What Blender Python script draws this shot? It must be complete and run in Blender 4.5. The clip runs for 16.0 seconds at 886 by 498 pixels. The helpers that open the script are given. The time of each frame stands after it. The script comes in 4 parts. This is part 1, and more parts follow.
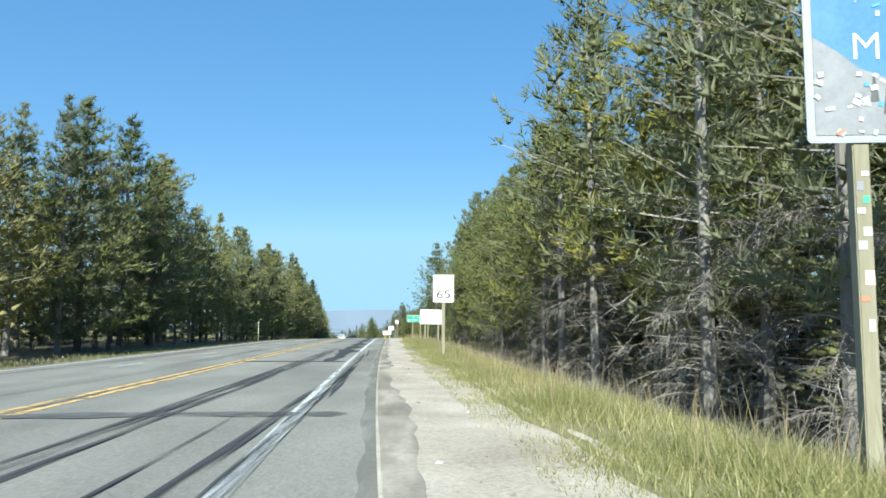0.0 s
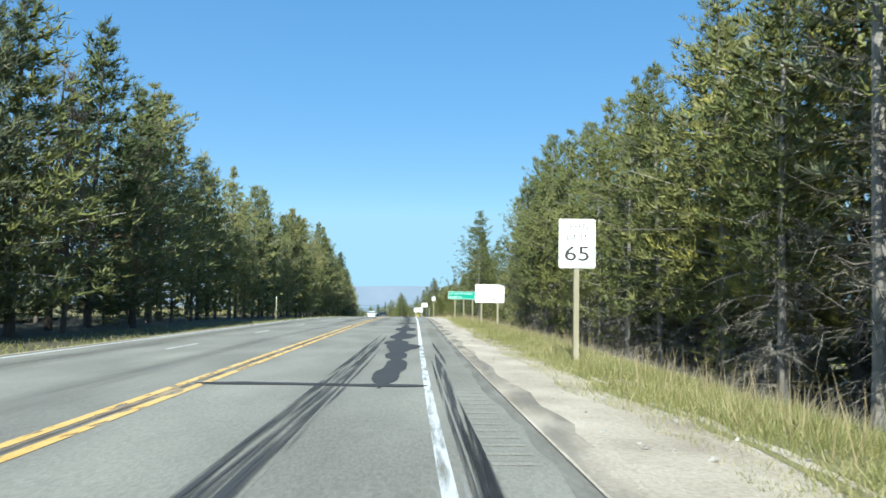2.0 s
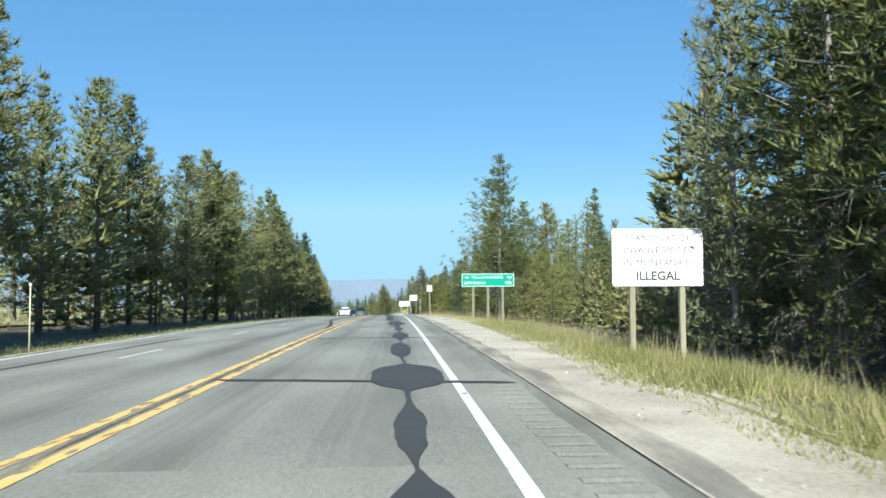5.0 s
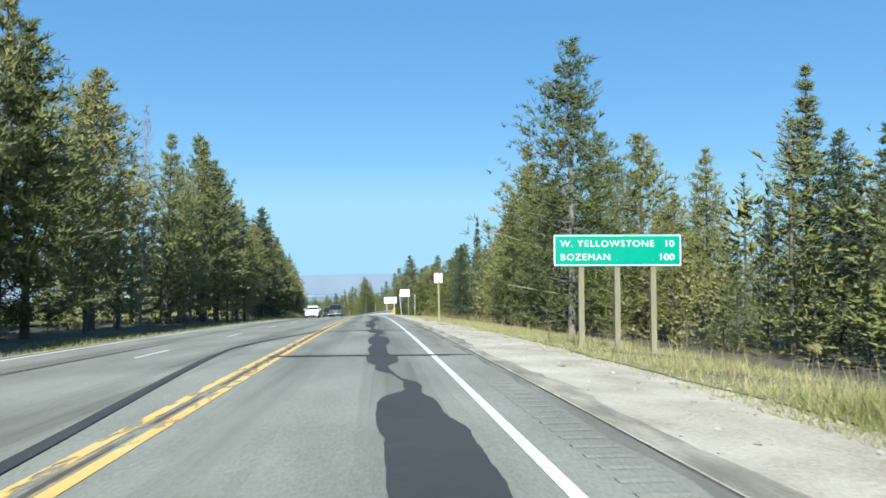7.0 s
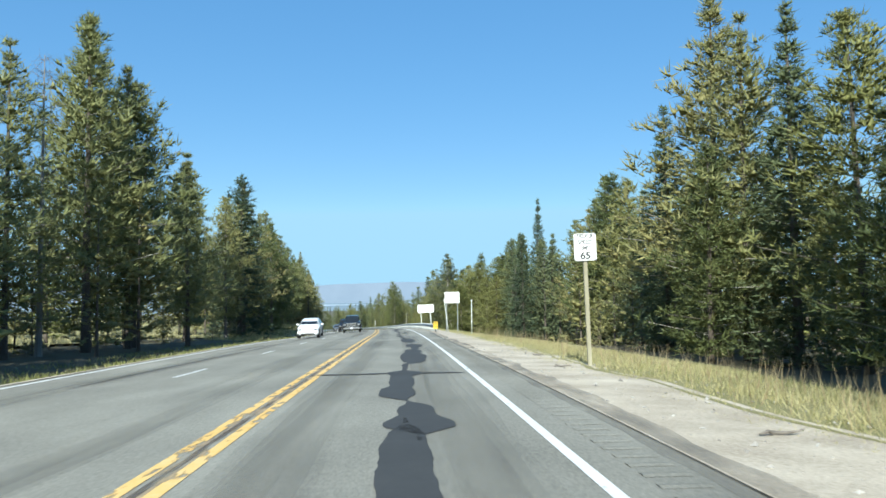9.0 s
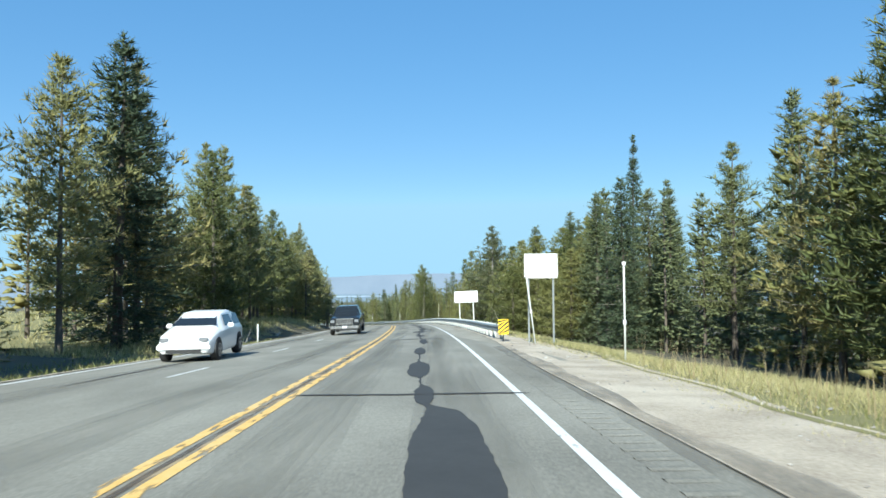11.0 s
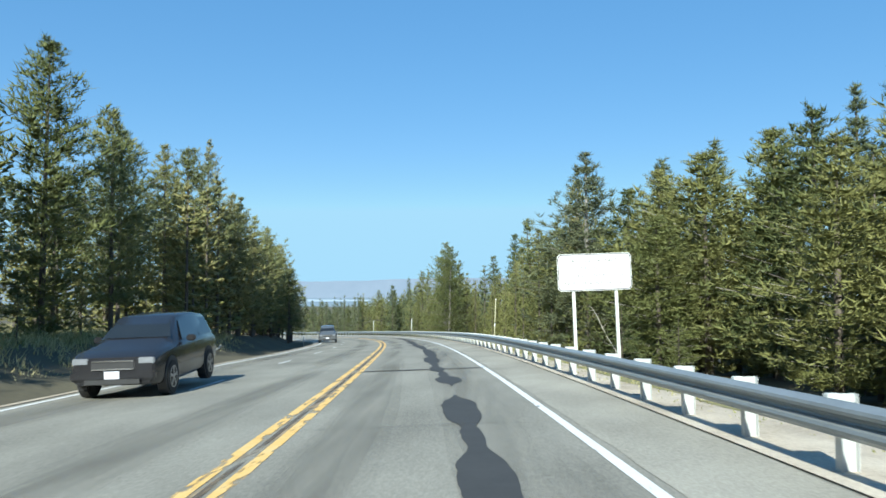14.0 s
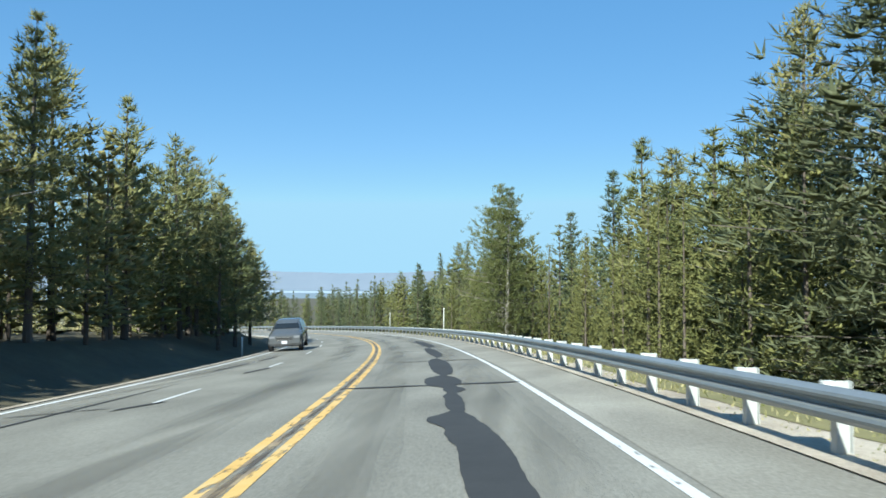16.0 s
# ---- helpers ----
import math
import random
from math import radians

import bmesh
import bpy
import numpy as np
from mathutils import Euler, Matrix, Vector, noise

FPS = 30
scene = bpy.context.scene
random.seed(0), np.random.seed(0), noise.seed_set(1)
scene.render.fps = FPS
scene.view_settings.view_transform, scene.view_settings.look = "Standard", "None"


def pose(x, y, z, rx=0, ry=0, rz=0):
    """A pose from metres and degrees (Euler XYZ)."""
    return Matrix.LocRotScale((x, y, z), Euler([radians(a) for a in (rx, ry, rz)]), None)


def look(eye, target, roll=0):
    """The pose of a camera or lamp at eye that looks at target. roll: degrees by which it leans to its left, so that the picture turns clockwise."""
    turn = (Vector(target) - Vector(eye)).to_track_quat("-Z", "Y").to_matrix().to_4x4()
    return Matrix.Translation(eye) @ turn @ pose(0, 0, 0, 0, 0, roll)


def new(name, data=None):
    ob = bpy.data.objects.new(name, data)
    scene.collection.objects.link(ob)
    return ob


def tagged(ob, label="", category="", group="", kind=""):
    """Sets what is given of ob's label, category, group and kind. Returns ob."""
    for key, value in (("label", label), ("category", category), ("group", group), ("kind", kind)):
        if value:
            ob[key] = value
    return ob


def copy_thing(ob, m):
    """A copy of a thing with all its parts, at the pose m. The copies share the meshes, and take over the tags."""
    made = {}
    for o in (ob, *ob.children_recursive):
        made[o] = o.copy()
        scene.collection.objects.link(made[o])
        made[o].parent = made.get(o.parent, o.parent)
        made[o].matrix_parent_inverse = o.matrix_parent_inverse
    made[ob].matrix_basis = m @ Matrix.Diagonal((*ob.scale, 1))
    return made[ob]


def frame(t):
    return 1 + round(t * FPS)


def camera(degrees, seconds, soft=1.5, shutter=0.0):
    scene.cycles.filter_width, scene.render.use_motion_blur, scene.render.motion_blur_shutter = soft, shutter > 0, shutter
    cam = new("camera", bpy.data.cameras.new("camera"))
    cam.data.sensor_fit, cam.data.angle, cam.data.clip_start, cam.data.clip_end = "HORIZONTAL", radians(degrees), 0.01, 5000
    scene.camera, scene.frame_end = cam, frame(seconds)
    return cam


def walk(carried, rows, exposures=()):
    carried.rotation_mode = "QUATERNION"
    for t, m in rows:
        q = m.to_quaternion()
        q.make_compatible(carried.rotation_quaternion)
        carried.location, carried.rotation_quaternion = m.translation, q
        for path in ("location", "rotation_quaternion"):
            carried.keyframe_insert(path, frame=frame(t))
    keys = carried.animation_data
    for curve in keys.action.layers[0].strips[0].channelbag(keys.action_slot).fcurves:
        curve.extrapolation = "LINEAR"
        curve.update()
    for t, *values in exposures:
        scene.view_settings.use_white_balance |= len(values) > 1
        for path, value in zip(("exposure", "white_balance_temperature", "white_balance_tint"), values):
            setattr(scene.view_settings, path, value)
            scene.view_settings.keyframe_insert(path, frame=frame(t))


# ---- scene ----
────
Please write out all of the material above without changing a word, and omit any pictures.

Exercise answer -
What Blender Python script draws this shot? It must be complete and run in Blender 4.5. The clip runs for 16.0 seconds at 886 by 498 pixels. The helpers that open the script are given. The time of each frame stands after it. The script comes in 4 parts. This is part 1, and more parts follow.
0.0 s
2.0 s
5.0 s
7.0 s
9.0 s
11.0 s
14.0 s
16.0 s
# ---- helpers ----
import math
import random
from math import radians

import bmesh
import bpy
import numpy as np
from mathutils import Euler, Matrix, Vector, noise

FPS = 30
scene = bpy.context.scene
random.seed(0), np.random.seed(0), noise.seed_set(1)
scene.render.fps = FPS
scene.view_settings.view_transform, scene.view_settings.look = "Standard", "None"


def pose(x, y, z, rx=0, ry=0, rz=0):
    """A pose from metres and degrees (Euler XYZ)."""
    return Matrix.LocRotScale((x, y, z), Euler([radians(a) for a in (rx, ry, rz)]), None)


def look(eye, target, roll=0):
    """The pose of a camera or lamp at eye that looks at target. roll: degrees by which it leans to its left, so that the picture turns clockwise."""
    turn = (Vector(target) - Vector(eye)).to_track_quat("-Z", "Y").to_matrix().to_4x4()
    return Matrix.Translation(eye) @ turn @ pose(0, 0, 0, 0, 0, roll)


def new(name, data=None):
    ob = bpy.data.objects.new(name, data)
    scene.collection.objects.link(ob)
    return ob


def tagged(ob, label="", category="", group="", kind=""):
    """Sets what is given of ob's label, category, group and kind. Returns ob."""
    for key, value in (("label", label), ("category", category), ("group", group), ("kind", kind)):
        if value:
            ob[key] = value
    return ob


def copy_thing(ob, m):
    """A copy of a thing with all its parts, at the pose m. The copies share the meshes, and take over the tags."""
    made = {}
    for o in (ob, *ob.children_recursive):
        made[o] = o.copy()
        scene.collection.objects.link(made[o])
        made[o].parent = made.get(o.parent, o.parent)
        made[o].matrix_parent_inverse = o.matrix_parent_inverse
    made[ob].matrix_basis = m @ Matrix.Diagonal((*ob.scale, 1))
    return made[ob]


def frame(t):
    return 1 + round(t * FPS)


def camera(degrees, seconds, soft=1.5, shutter=0.0):
    scene.cycles.filter_width, scene.render.use_motion_blur, scene.render.motion_blur_shutter = soft, shutter > 0, shutter
    cam = new("camera", bpy.data.cameras.new("camera"))
    cam.data.sensor_fit, cam.data.angle, cam.data.clip_start, cam.data.clip_end = "HORIZONTAL", radians(degrees), 0.01, 5000
    scene.camera, scene.frame_end = cam, frame(seconds)
    return cam


def walk(carried, rows, exposures=()):
    carried.rotation_mode = "QUATERNION"
    for t, m in rows:
        q = m.to_quaternion()
        q.make_compatible(carried.rotation_quaternion)
        carried.location, carried.rotation_quaternion = m.translation, q
        for path in ("location", "rotation_quaternion"):
            carried.keyframe_insert(path, frame=frame(t))
    keys = carried.animation_data
    for curve in keys.action.layers[0].strips[0].channelbag(keys.action_slot).fcurves:
        curve.extrapolation = "LINEAR"
        curve.update()
    for t, *values in exposures:
        scene.view_settings.use_white_balance |= len(values) > 1
        for path, value in zip(("exposure", "white_balance_temperature", "white_balance_tint"), values):
            setattr(scene.view_settings, path, value)
            scene.view_settings.keyframe_insert(path, frame=frame(t))


# ---- scene ----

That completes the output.